Interestingly, 21 (0.45%, seen in Supplementary Table S1) benign variations have PVS1 (Very strong pathogenic evidence), and 14 of these variation have also other evidence of pathogenicity, most commonly with PP3. These 21 variants are from 17 genes, while eight variants introduce or abolish a stop codon, seven variants are canonical ±1 or 2 splice sites, and six variants are frameshift. Although it is rare that variation with PVS1 are predicted as benign by InterVar because of sufficient benign evidence meeting the ACMG criteria, these variants need indeed to be considered of reclassification as being of uncertain significance in InterVar, which warrants more intensive investigation. InterVar got the PVS1 evidence from ClinVar [8] and the ExAC dataset [10], including 4807 genes that are LOF-intolerant and excluding nonsense variants close to the extreme 3′ end of a gene. Other caveats, including those were warned by the ACMG guideline [6], need to be considered for assessing the validity of PVS1, e.g., alternative splicing [21], cryptic initiation codon [22], and the presence of multiple transcripts may indeed reserve the gene function in these variation. For a solid PVS1 evidence, the genetic variant needs to affect all mRNA transcripts. Considering the current caveats, the ClinGen Sequence Variant Interpretation Working Group recently published recommendations to facilitate consistent and accurate PVS1 evidence [23].

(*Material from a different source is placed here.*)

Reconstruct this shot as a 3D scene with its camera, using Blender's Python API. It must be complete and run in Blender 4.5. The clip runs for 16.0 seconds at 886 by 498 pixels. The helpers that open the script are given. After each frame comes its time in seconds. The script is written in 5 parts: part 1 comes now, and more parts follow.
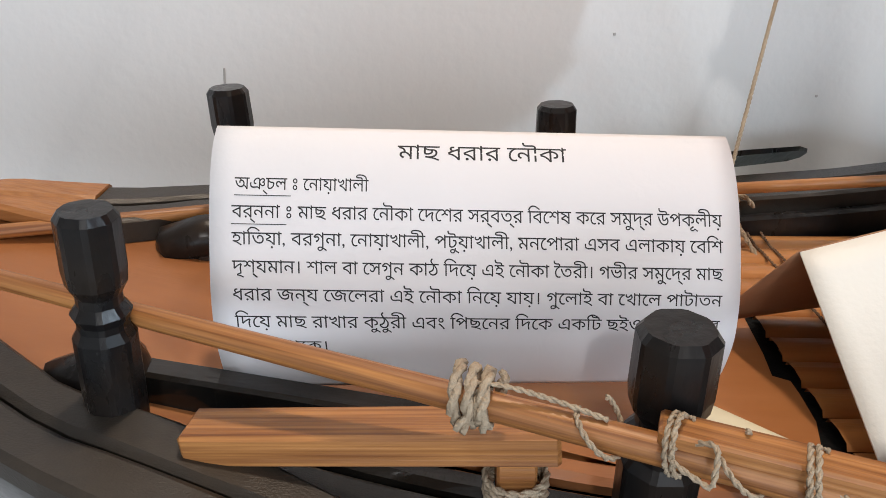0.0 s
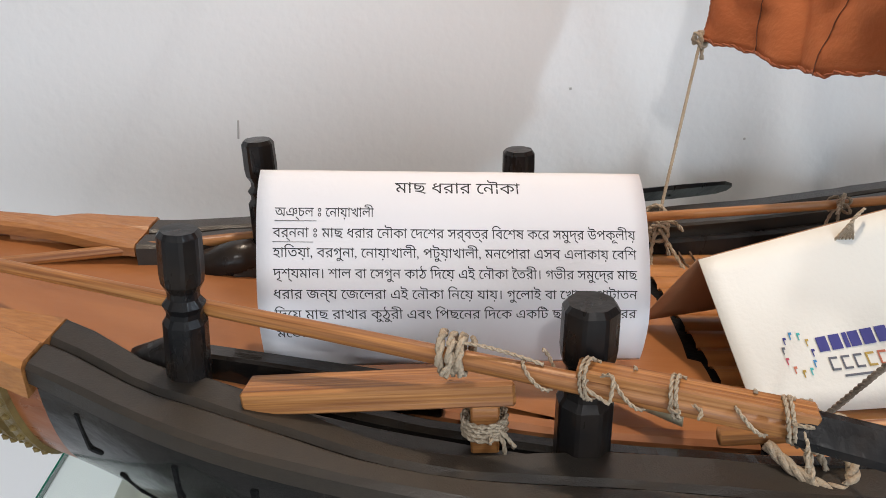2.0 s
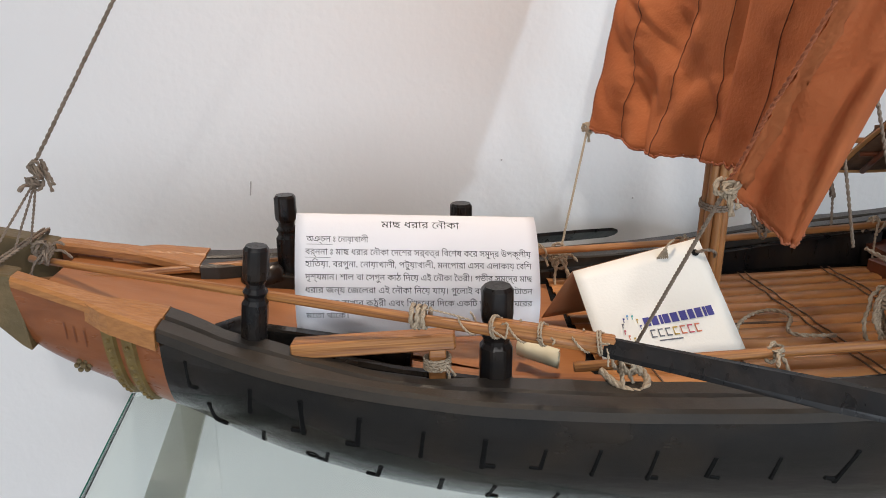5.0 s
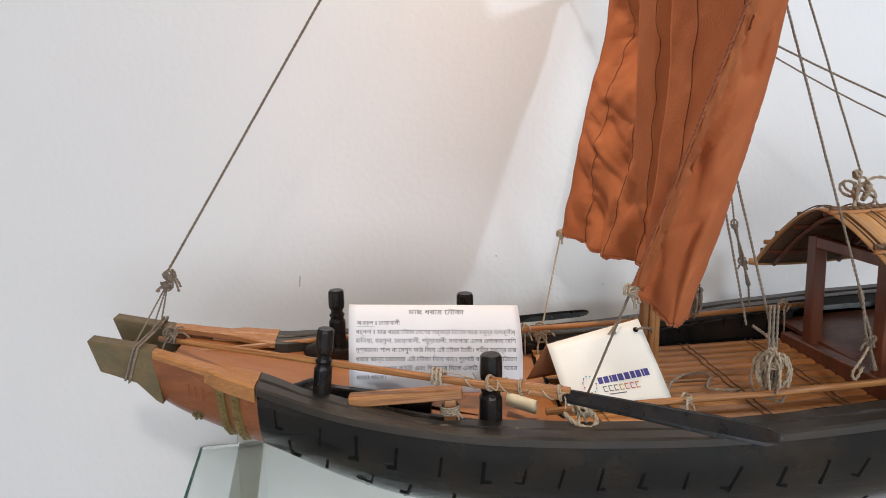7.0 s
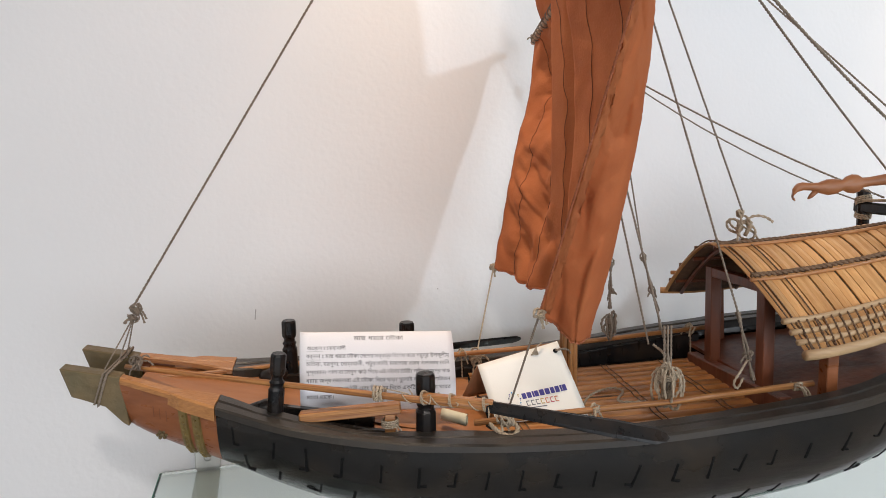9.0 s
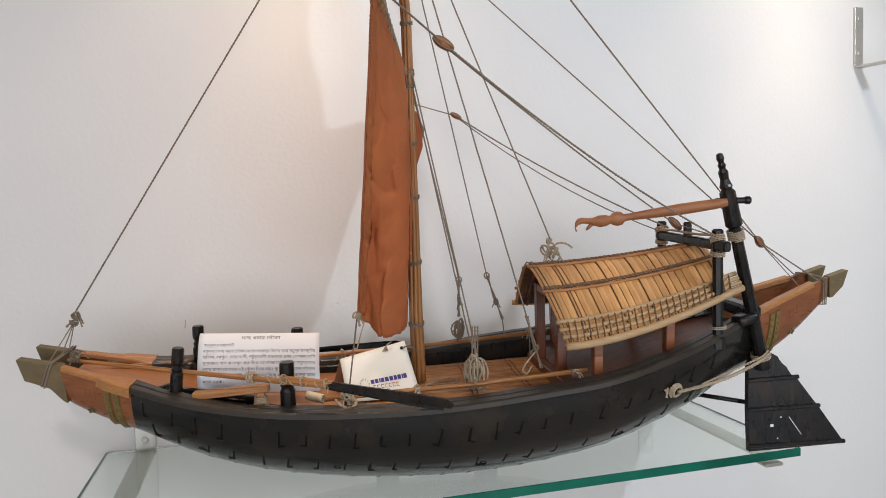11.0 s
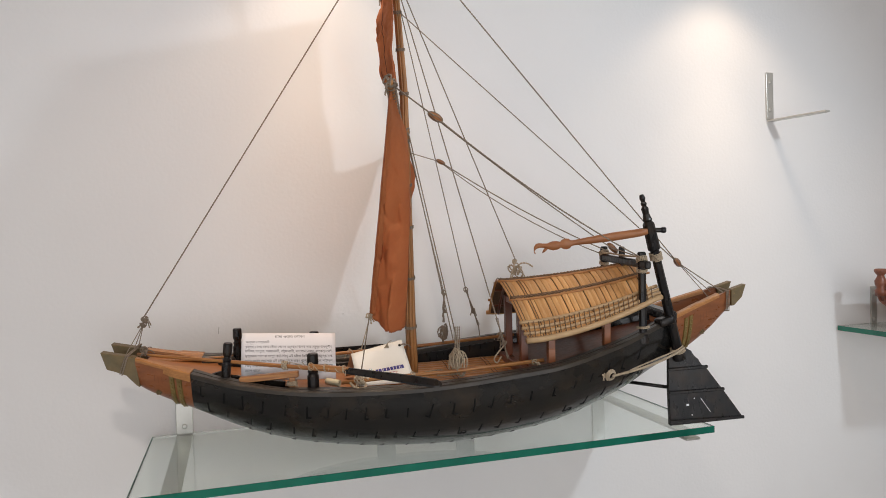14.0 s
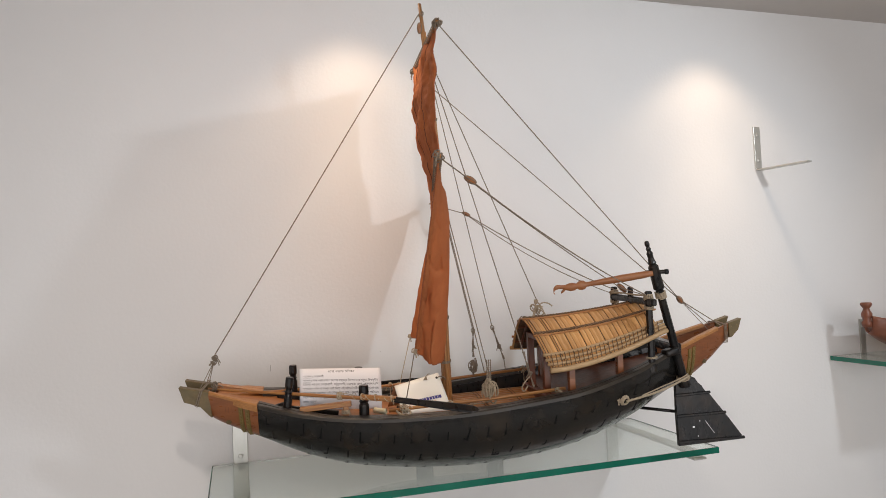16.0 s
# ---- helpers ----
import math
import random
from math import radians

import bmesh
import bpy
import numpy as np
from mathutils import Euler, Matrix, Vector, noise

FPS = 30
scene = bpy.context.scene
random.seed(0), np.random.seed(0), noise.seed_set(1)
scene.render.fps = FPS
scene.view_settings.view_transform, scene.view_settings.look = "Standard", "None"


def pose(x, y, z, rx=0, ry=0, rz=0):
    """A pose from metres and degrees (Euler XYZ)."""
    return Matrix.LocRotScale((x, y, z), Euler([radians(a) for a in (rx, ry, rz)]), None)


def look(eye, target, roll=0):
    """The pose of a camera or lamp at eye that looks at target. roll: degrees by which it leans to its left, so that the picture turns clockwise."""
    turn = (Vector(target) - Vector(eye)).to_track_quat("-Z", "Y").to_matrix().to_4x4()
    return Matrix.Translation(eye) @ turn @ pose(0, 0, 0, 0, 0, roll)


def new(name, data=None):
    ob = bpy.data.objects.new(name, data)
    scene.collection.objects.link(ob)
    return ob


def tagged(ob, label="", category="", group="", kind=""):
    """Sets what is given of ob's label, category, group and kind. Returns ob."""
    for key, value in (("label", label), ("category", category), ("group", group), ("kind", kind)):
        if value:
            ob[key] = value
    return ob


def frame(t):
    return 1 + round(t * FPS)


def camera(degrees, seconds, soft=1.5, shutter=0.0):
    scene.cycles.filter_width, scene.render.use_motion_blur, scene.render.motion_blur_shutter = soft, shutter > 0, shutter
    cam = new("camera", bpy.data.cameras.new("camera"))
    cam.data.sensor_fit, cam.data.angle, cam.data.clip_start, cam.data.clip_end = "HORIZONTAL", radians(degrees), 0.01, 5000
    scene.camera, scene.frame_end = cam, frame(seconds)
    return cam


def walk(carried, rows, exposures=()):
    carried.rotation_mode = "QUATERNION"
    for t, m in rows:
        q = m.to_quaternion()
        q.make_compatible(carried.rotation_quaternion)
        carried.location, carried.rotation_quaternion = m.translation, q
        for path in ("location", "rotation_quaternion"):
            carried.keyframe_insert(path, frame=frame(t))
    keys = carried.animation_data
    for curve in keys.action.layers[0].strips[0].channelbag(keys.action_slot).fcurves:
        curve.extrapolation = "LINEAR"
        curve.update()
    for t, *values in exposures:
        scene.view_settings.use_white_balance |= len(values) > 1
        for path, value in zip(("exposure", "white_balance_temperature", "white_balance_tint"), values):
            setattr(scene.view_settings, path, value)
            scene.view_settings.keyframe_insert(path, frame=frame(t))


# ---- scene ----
from mathutils import geometry

cam = camera(66.4, 16.0, 0.9)

PATH = [
    (0, (0.188, -0.387, 0.23), (0.385, 1.443, -0.553), -1.2),
    (0.5, (0.186, -0.402, 0.233), (0.412, 1.437, -0.519), -1.0),
    (1, (0.186, -0.415, 0.237), (0.43, 1.429, -0.497), -1.4),
    (1.5, (0.184, -0.431, 0.241), (0.432, 1.428, -0.453), -1.6),
    (2, (0.18, -0.445, 0.244), (0.437, 1.42, -0.432), -1.4),
    (2.5, (0.177, -0.462, 0.248), (0.461, 1.41, -0.396), -1.3),
    (3, (0.174, -0.482, 0.255), (0.496, 1.392, -0.367), -1.5),
    (3.5, (0.167, -0.508, 0.259), (0.507, 1.373, -0.331), -2.1),
    (4, (0.165, -0.529, 0.26), (0.534, 1.353, -0.308), -1.6),
    (6.5, (0.123, -0.69, 0.299), (0.52, 1.238, -0.056), 0.1),
    (7, (0.117, -0.727, 0.311), (0.521, 1.209, 0.017), -0.9),
    (7.5, (0.116, -0.751, 0.312), (0.602, 1.173, 0.064), -1.1),
    (8, (0.114, -0.767, 0.313), (0.611, 1.157, 0.089), -1.2),
    (10.5, (0.16, -0.945, 0.325), (0.739, 0.965, 0.19), -1.0),
    (11, (0.221, -1.027, 0.327), (0.74, 0.901, 0.211), -1.5),
    (11.5, (0.246, -1.078, 0.328), (0.737, 0.859, 0.241), -1.8),
    (12, (0.253, -1.114, 0.33), (0.716, 0.83, 0.27), -1.9),
    (12.5, (0.248, -1.142, 0.331), (0.737, 0.797, 0.298), -1.5),
    (13, (0.241, -1.175, 0.329), (0.705, 0.771, 0.313), -1.3),
    (13.5, (0.205, -1.198, 0.328), (0.718, 0.735, 0.306), -1.6),
    (14, (0.142, -1.244, 0.324), (0.731, 0.667, 0.293), -1.4),
    (14.5, (0.111, -1.295, 0.318), (0.713, 0.612, 0.309), -1.9),
    (15, (0.103, -1.323, 0.325), (0.695, 0.587, 0.346), -2.2),
    (15.5, (0.081, -1.346, 0.326), (0.675, 0.563, 0.379), -2.4),
    (16, (0.051, -1.369, 0.33), (0.64, 0.541, 0.422), -2.4),
]
walk(cam, [(t, look(eye, target, roll)) for t, eye, target, roll in PATH],
     [(0, 0.02, 6200, 9), (4, 0.02, 6230, 10), (8, 0.02, 6400, 11), (10.5, -0.20, 6580, 12), (12.5, -0.29, 6740, 13), (16, -0.37, 7080, 15)])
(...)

In summary, this study presented a quantitative assessment of the automating application of ACMG guideline in the functional classification of genetic variation that may cause inherited diseases. The ACMG guidelines suggest a VUS classification for variants with contradictory evidence. Some laboratories allow one contradictory supporting benign evidence for pathogenic/likely pathogenic variants with strong evidence [24]. Considering the limitations of an automated algorithm of variant classification like InterVar, it will be an extremely interesting topic to examine systematically variants with contradictory evidence by the full ACMG-based interpretation from an experienced laboratory. Our statistics shows that BP1 is relatively common among likely pathogenic variants, and should not be weighed too much to overturn a likely pathogenic prediction. On the other hand, PM1 and PM2 are common in benign and likely benign variants, and should be used cautiously as an effective evidence for pathogenicity while PM1 needs to be further developed using unbiased data sources. These observations should be considered in future revisions and improvements of the ACMG guidelines, as well as to improve automating algorithms for the functional classification of genetic variation. Currently, the quantitative Bayesian framework to interpret the ACMG/AMP guidelines, proposed by Tavtigian et al. has been shown to be a useful approach for the functional classification of some genetic variation with conflicting evidence [25].